Si esto es así, a pesar del claro mandato electoral de la gran mayoría de españoles, que ha castigado de manera explícita a los independentistas del PNV y ERC, estaremos, otra vez, en una situación parecida a la que ya se vivió en la pasada legislatura con el Estatuto catalán, el plato de lentejas por el que Zapatero vendió la españolidad a cambio del apoyo de ERC, de IU (otro confederado arrasado en las urnas) y de un disparatado PSC conducido por Maragall. Lo que provocó una crisis de envergadura que acabó con la cabeza del propio Maragall, abrió una crisis entre el PSOE y el PSC y dio alas a una demencial negociación política con ETA, que acabó con bombas (siguen en ello) y tiros en la nuca.
Lo que debió costarle la derrota a Zapatero si no fuera porque en el PP se siguió, al pie de la letra, el guión de “cómo perder las elecciones” con la inestimable colaboración de Rajoy, Aznar, Acebes, Zaplana, Aguirre, la COPE, El Mundo, la Conferencia Episcopal y la AVT, entre otros. Este PP que, como el PNV, se niega a reconocer sus propios errores, empezando por la necesidad de contar un liderazgo nuevo y dotado de la credibilidad imprescindible para abordar los tiempos difíciles que se aproximan. Y para tomar decisiones de la mayor responsabilidad, llegando, incluso, a facilitar la investidura de Zapatero para que el PSOE no vuelva a caer en los brazos del nacionalismo radical.
Tentación a la que parece inclinarse Zapatero, quien seguramente estará haciendo nuevas cábalas sobre la oportunidad de unir la negociación de un nuevo Estatuto vasco con el fin de ETA, tal y como ya hizo en los pasados años partiendo del Estatuto catalán. Confiando, además, el líder del PSOE en sus dotes de encantamiento y engaño a la hora de sus pactos secretos en el palacio de la Moncloa, algo que algunos valoran como una maquiavélica habilidad del presidente, en lugar de reconocer que todo ello es, más bien, fruto de sus precipitados errores e incapacidad política que, al día de hoy, permanece intacta aunque haya revalidado el triunfo electoral.

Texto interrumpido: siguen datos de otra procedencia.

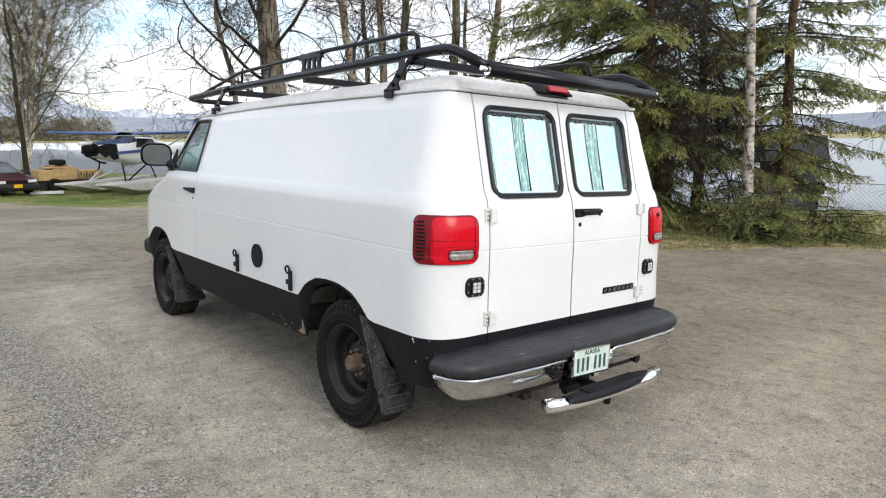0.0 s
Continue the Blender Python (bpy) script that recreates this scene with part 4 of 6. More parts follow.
def underside(van):
    bm = bmesh.new()
    box(bm, -0.66, 0.66, 0.12, 4.5, 0.47, 0.86, 0.02)
    box(bm, -0.93, 0.93, 1.36, 3.48, 0.44, 0.9, 0.02)
    box(bm, -0.93, 0.93, 0.10, 0.24, 0.46, 0.8, 0.02)
    part("floor_pan", bm, UNDER, van)
    for s in (-1, 1):
        bm = bmesh.new()
        rows = []
        for k in range(13):
            a = 0.35 + (math.pi - 0.7) * k / 12
            y, z = AXLE_R + 0.515 * math.cos(a), 0.42 + 0.405 * math.sin(a) ** 0.6
            rows.append([(s * 0.62, y, z), (s * 0.965, y, z)])
        loft(bm, rows)
        bmesh.ops.solidify(bm, geom=bm.faces[:], thickness=0.01)
        part("wheel_well", bm, MUD, van, "muddy wheel well liner")
        bm = bmesh.new()
        rows = []
        for k in range(13):
            a = math.pi * k / 12
            rows.append([(s * w, AXLE_F + 0.515 * math.cos(a), 0.42 + 0.405 * math.sin(a) ** 0.6) for w in (0.62, 0.93)])
        loft(bm, rows)
        bmesh.ops.solidify(bm, geom=bm.faces[:], thickness=0.01)
        part("wheel_well", bm, MUD, van, "muddy wheel well liner")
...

El aparente doble lenguaje que el PNV exhibió ayer en el Aberri Eguna (Urkullu ofreciendo a Zapatero un “pacto sin rebajas” e Ibarretxe diciendo que Euskadi nunca se someterá a España y que convocará un referéndum ilegal este año) sólo tiene una posible lectura: el apoyo a la investidura de Zapatero y el respeto a la legalidad vigente sólo será posible por parte del PNV a cambio de un Estatuto con plena soberanía y el reconocimiento del derecho de autodeterminación. En suma, el PNV reclama el mismo derecho a negociar con ellos lo que el Gobierno de Zapatero aceptó a negociar con ETA, aunque no llegara a un acuerdo definitivo. Lo que viene a decir que el PNV se alinea con la estrategia del chantaje de ETA, aunque sin matar: o soberanía y autodeterminación, o referéndum ilegal y amparo político al brazo político de ETA (para empezar en el Parlamento de Vitoria, en ello están).
Es decir, pretenden que Zapatero, en el nombre del Estado español, pague un precio al PNV para que el Gobierno vasco cumpla la ley y, como regalo, los del PNV le garantizan su investidura y la estabilidad de su Gobierno sin que el nuevo presidente tenga que sumergirse en el complicado laberinto de la política catalana.

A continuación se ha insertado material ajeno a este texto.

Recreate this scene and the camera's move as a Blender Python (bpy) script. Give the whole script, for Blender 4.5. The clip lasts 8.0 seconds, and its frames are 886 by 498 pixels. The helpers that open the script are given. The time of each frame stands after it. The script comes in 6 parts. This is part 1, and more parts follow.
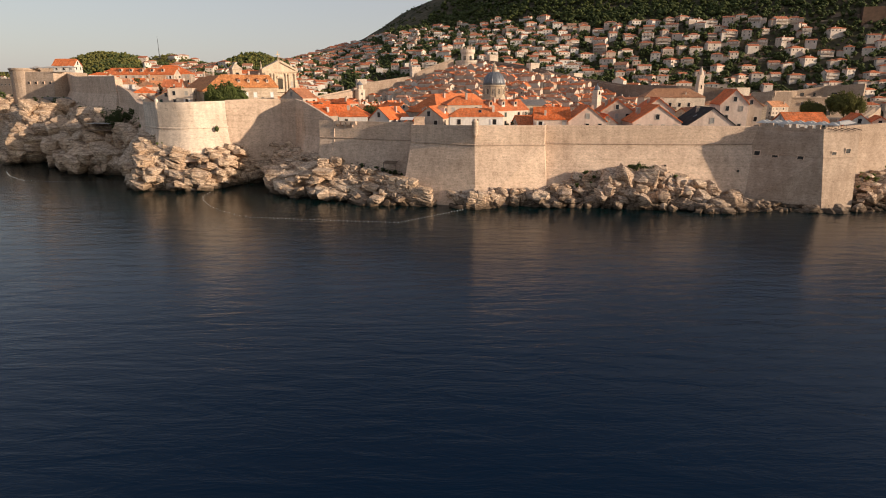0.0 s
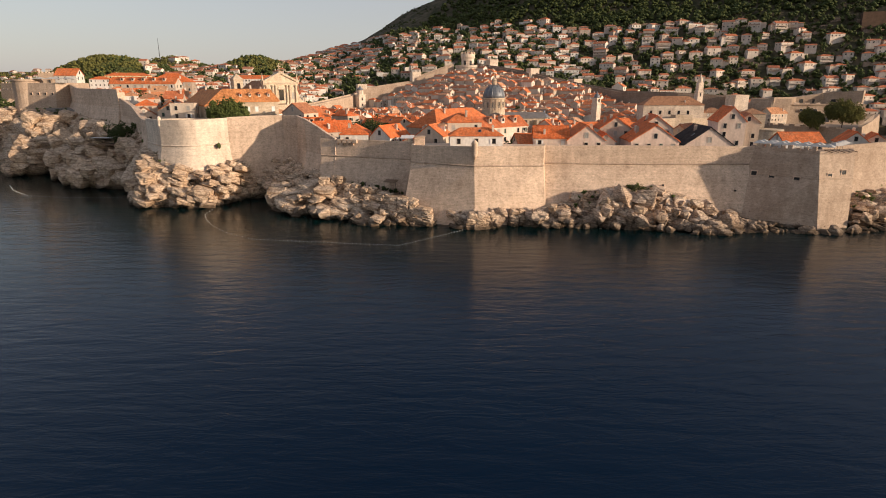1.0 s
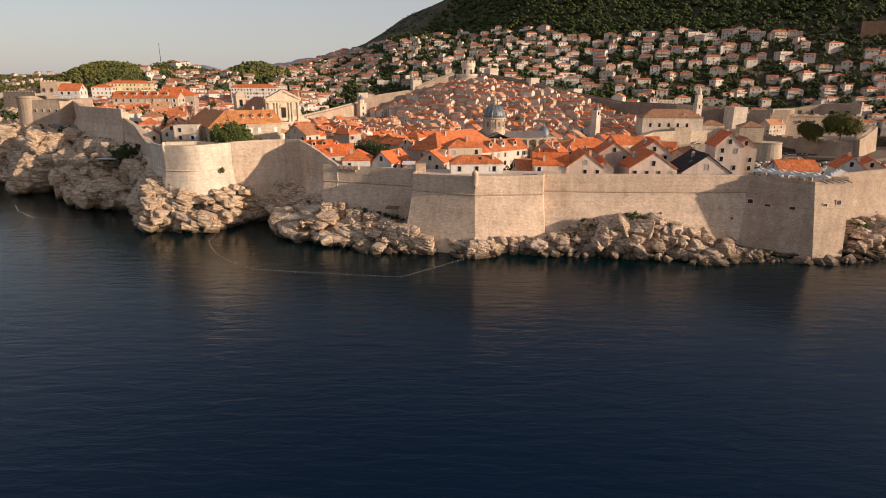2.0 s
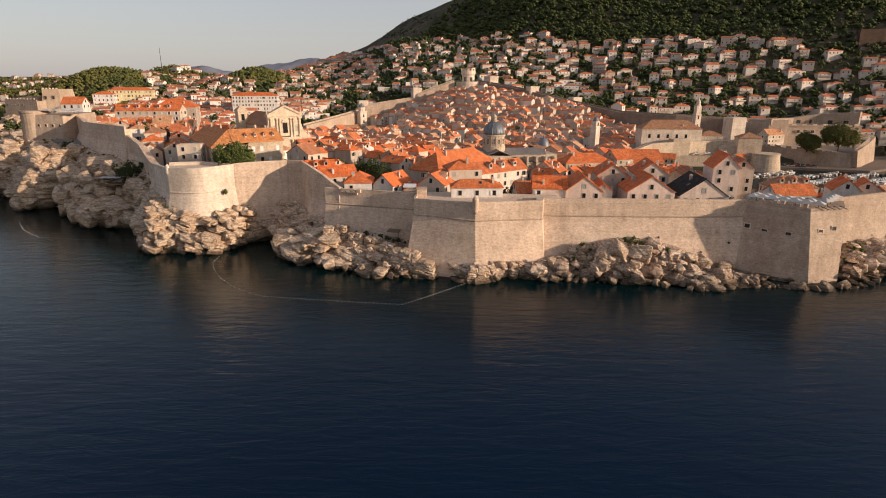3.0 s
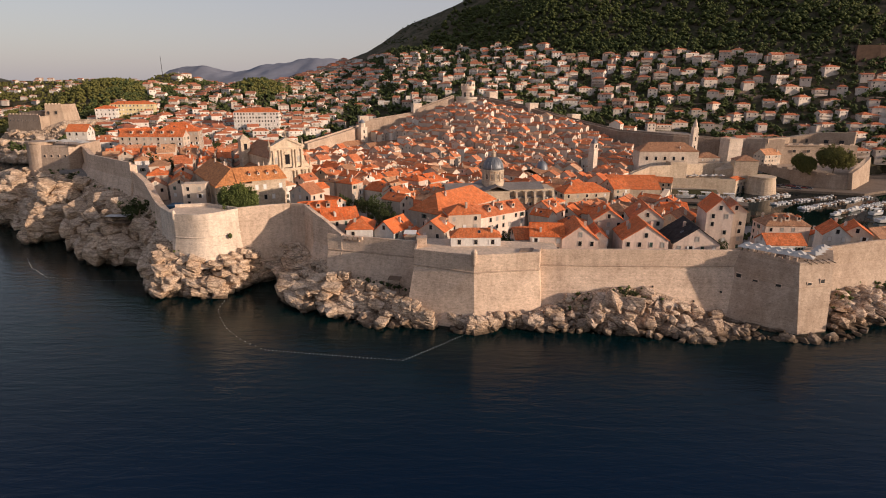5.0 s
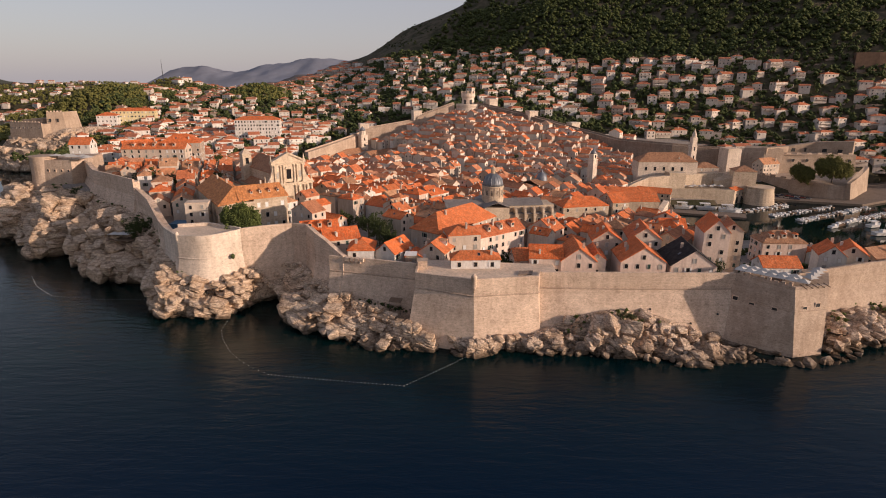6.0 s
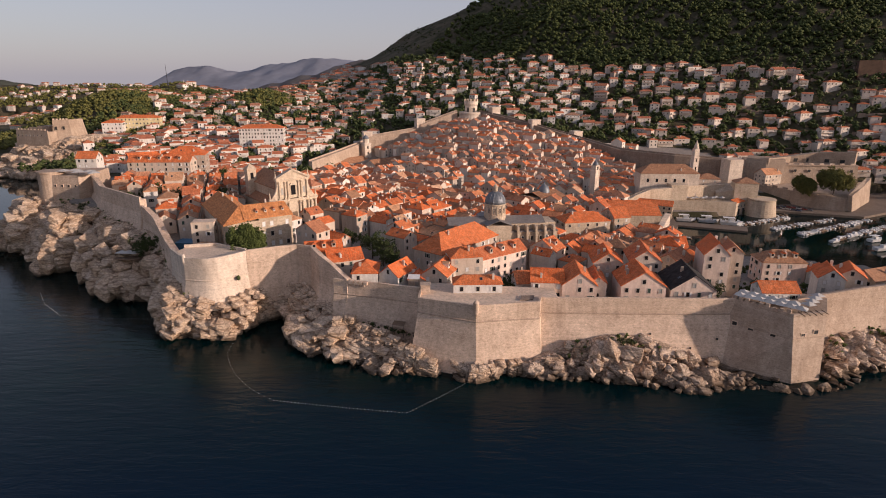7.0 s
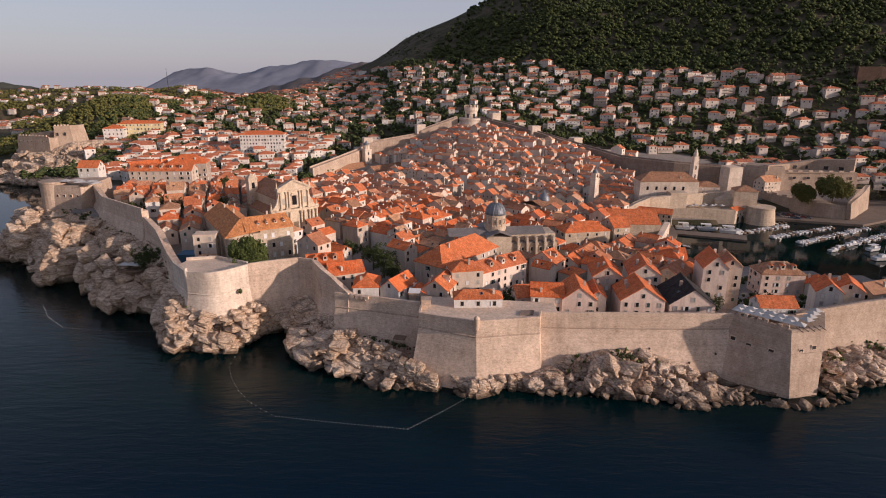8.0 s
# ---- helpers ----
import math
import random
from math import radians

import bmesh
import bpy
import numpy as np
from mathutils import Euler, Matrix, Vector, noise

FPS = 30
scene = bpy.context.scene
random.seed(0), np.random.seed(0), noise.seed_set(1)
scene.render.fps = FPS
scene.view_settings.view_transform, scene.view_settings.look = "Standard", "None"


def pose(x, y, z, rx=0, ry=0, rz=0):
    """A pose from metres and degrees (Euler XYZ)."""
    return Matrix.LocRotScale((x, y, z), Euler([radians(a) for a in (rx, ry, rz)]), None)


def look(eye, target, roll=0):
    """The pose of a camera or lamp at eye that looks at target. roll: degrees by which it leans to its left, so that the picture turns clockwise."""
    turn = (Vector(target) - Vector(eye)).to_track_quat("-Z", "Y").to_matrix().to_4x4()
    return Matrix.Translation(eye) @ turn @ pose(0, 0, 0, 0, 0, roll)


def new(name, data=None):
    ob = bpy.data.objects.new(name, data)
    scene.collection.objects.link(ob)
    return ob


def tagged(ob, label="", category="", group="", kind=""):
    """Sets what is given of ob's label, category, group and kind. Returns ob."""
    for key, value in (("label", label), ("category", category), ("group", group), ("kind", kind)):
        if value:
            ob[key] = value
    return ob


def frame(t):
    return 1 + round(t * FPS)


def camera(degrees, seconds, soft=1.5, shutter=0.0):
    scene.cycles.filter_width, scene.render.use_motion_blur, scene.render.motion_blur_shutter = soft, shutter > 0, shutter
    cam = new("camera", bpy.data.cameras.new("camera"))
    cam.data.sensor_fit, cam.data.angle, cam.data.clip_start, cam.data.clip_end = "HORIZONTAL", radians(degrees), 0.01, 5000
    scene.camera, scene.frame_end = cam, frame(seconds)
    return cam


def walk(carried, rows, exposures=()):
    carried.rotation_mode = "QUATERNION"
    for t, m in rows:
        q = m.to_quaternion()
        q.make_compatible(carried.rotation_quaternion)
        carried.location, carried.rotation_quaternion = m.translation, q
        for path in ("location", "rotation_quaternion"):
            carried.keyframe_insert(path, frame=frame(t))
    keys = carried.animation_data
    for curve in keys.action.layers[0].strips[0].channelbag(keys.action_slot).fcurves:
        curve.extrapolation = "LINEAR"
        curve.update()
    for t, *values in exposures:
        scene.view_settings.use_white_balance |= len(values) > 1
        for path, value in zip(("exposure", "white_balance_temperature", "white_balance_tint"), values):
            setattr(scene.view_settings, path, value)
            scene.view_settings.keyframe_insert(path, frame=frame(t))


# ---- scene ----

Y, naturalmente, el acuerdo de legislatura con el PNV parece ser el primer objetivo de Zapatero a la vista de los mensajes que ya lanza su periódico de cabecera —El País—, donde se dice que en la Moncloa preparan un posible nuevo pacto antiterrorista que incluya al PNV y al PP, lo que son ganas de tomar el pelo al conjunto de los españoles, vistos y oídos los discursos del Aberri Eguna.
Más bien, al contrario, Zapatero debería salir al paso de esas declaraciones advirtiendo que no se aceptan chantajes de ilegalidad, ni se dan más cotas de soberanía a nadie (aquí incluido el cupo que pide ERC para Cataluña). Lo que estaría muy bien, recibiría un sincero aplauso del conjunto de los españoles y demostraría que Zapatero aprendió la lección de los pasados errores. Y, además, no pasaría nada en el País Vasco, como no ocurrió nada el día que se le dijo “no” al famoso Plan Ibarretxe. Pero esperar semejante discurso, de firmeza y españolidad, pronunciado por Zapatero sería tanto como descubrir a otro personaje, a no ser que los suyos —con los medios de comunicación incluidos— le obliguen a actuar de otra manera, convencidos del riesgo que incluye, para España y para el PSOE, otro paseo de Zapatero por el borde del precipicio de la dañada cohesión nacional, mientras crujen las cuadernas de la economía y se anuncia un inevitable malestar social.